Harold Ellens in his book A Dangerous Report narrates an incident. Once, I had lunch with a Jewish friend of mine who has converted to Christianity. He asked me, “Do you believe in the resurrection?” I replied that I did, indeed. “I believe Peter’s and Paul’s testimony that Jesus rose from the dead. From the eternity side of death he manifested himself to the disciples. They saw him. They spoke with him and he confirmed in their hearts the truth for which he had stood.” My friend said, “You know, that is why I too converted to Christianity. It was the resurrection. I believe in the resurrection. Those cowardly little fellows, the disciples of Jesus, became the heroes of the faith. Nothing can effect that kind of change except the kind of story we have in the resurrection.”

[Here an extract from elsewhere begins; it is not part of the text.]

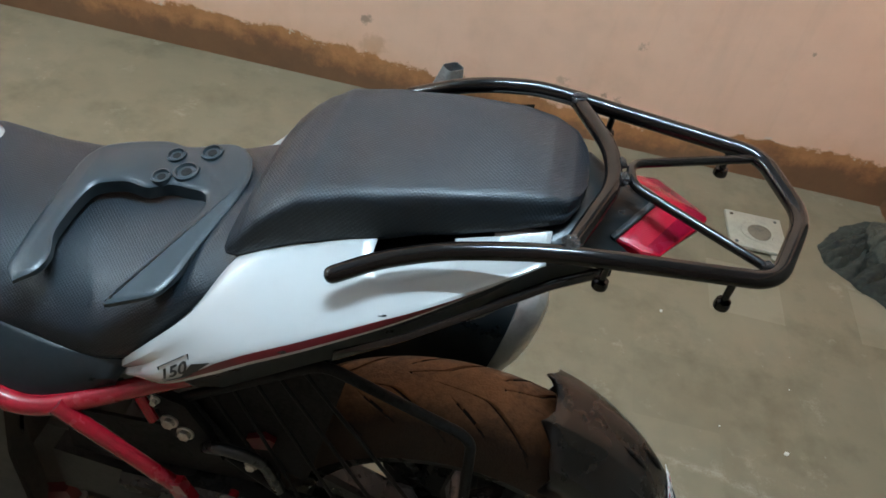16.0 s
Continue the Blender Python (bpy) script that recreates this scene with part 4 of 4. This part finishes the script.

The disciples of Jesus saw the risen Lord and it changed their lives. Thus Easter invites us to the appropriate celebration of its outcome with transformed lives. The Acts of the Apostles says that it was the mission of the disciples to proclaim the gospel of the resurrection. “But you will receive power when the Holy Spirit comes on you; and you will be my witnesses in Jerusalem, and in all Judea and Samaria, and to the ends of the earth” (Acts 1:8).

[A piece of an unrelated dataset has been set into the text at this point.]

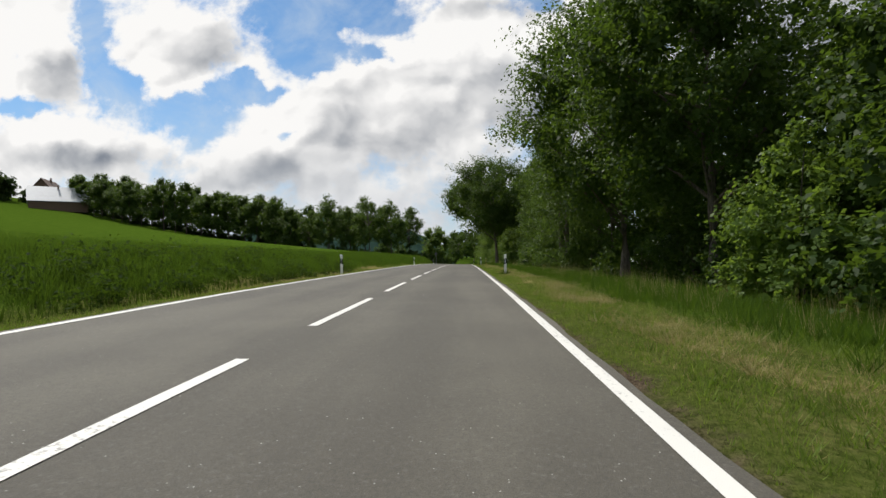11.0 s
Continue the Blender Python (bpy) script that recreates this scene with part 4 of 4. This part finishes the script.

It is mentioned by many preachers that it is much easier to proclaim the gospel of the cross. There you have hard data and you have a person who was willing to lay down his life for others. There is an easy to believe story in that, but it is interesting that it was not that gospel that motivated the disciples to go to the ends of the world preaching Christ. The Acts of the Apostles says they went proclaiming the gospel of the resurrection. “And if Christ has not been raised, then your faith is useless” (1 Corinthians 15:17).

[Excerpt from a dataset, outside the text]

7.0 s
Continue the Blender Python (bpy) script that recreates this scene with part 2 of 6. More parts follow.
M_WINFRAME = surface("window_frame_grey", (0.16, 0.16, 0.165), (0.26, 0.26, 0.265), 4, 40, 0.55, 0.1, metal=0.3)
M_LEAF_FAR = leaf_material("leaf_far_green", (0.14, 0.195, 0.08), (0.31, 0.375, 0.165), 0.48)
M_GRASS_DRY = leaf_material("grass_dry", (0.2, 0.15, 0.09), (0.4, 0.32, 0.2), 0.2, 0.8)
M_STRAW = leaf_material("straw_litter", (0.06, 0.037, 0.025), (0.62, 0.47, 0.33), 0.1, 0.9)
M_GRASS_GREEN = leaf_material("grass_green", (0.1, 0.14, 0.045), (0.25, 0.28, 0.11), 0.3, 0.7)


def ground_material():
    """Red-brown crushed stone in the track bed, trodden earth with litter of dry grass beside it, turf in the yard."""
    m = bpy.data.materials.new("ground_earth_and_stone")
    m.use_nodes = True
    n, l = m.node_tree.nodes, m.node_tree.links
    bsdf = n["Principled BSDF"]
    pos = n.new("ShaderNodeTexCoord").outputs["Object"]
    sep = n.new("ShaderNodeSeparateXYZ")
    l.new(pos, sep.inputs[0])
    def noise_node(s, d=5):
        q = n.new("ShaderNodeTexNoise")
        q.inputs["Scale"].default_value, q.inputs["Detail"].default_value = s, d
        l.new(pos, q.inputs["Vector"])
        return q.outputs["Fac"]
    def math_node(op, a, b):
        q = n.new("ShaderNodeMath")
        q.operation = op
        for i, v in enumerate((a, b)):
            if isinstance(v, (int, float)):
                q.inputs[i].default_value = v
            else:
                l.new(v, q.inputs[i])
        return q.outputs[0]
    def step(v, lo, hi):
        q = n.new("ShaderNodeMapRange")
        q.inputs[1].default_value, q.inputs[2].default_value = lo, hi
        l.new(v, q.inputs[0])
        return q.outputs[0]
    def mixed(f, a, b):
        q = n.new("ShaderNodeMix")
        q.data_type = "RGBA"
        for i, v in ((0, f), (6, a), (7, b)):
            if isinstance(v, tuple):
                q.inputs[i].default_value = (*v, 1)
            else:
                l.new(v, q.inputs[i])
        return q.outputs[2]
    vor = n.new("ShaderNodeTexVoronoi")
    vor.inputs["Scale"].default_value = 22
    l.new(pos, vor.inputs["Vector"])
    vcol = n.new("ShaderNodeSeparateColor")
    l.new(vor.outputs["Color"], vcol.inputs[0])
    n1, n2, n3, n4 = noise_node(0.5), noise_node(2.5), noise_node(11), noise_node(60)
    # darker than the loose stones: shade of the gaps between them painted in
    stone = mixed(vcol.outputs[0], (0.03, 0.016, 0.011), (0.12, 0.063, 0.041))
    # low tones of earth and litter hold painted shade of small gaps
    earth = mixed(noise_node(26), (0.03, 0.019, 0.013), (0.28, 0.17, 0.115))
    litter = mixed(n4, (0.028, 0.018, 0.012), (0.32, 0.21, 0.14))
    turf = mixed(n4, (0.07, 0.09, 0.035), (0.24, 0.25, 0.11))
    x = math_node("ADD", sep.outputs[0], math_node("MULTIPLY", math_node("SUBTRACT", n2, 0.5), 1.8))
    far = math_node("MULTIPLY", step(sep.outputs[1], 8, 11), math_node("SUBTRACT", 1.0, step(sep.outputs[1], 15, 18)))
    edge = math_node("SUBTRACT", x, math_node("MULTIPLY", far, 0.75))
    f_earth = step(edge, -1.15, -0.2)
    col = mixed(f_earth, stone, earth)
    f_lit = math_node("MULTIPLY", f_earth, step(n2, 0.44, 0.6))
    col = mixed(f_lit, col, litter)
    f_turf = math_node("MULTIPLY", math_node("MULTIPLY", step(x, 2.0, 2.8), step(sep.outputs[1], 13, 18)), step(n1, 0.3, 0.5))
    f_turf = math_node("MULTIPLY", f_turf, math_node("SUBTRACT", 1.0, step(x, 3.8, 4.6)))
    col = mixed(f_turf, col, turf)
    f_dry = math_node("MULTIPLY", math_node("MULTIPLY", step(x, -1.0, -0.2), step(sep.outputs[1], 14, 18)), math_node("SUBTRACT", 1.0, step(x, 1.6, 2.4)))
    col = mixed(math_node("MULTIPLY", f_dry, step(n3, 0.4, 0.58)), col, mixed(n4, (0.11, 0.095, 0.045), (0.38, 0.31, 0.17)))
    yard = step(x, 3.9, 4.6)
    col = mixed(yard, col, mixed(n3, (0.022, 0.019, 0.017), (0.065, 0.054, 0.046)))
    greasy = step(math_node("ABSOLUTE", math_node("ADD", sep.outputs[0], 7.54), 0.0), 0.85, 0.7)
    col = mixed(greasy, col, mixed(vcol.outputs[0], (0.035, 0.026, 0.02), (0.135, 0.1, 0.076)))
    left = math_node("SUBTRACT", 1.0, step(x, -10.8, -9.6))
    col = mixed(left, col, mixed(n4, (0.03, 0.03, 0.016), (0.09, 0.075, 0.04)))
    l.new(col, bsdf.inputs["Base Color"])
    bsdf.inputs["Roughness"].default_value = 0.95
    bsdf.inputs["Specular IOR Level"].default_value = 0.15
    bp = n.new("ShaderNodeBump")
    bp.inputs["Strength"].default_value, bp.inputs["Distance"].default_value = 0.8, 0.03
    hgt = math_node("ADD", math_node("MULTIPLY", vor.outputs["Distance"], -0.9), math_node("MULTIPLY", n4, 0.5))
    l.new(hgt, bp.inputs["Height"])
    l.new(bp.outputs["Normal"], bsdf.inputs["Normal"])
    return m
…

The most amazing, the most mysterious, the most unbelievable idea! However, it caught hold of human hearts and minds everywhere. By the end of the first century there were three million Christians in the Mediterranean Basin, and by the end of the third century there were ten million. By the beginning of the fourth century the church become the dominant force in the Roman Empire, the crown of that mighty domain. That was a product of preaching the gospel of the resurrection.
It was not about the pathos of a pageant of death but about the power of a perpetual presence that changed their lives. “Remember, I am with you always, even to the end of the age” (Matthew 28:20). It produced a brand new world, and it has changed our lives. From Good Friday to Easter morning the disciples had been hiding behind the closed doors in an upper room. They were bound by fear and shame. After Easter morning they became instead aggressive advocates of the new way for all humans which lead to eternal life. Those disciples who had been cowardly hiding marched boldly into the presence of the authorities and testified to the truth of Christ at the risk of their lives.
We do not need the how, the where, the why, and the what of Easter Day. It happened. They saw it. It changed their lives and the world. They saw him. That is, they saw the risen Jesus, tangible, real, and overpowering. Through Him they saw the larger vision of a world full of joy and hope. They knew his story had not ended at the cross. They were experiencing the fact that human stories was continuing with a whole new and fresh meaning of eternal life. Let us join them. Being people of resurrection, let us live out that new kind of hope that Jesus brought to us.
There is more to the story. The evidence for the living Christ is living Christians.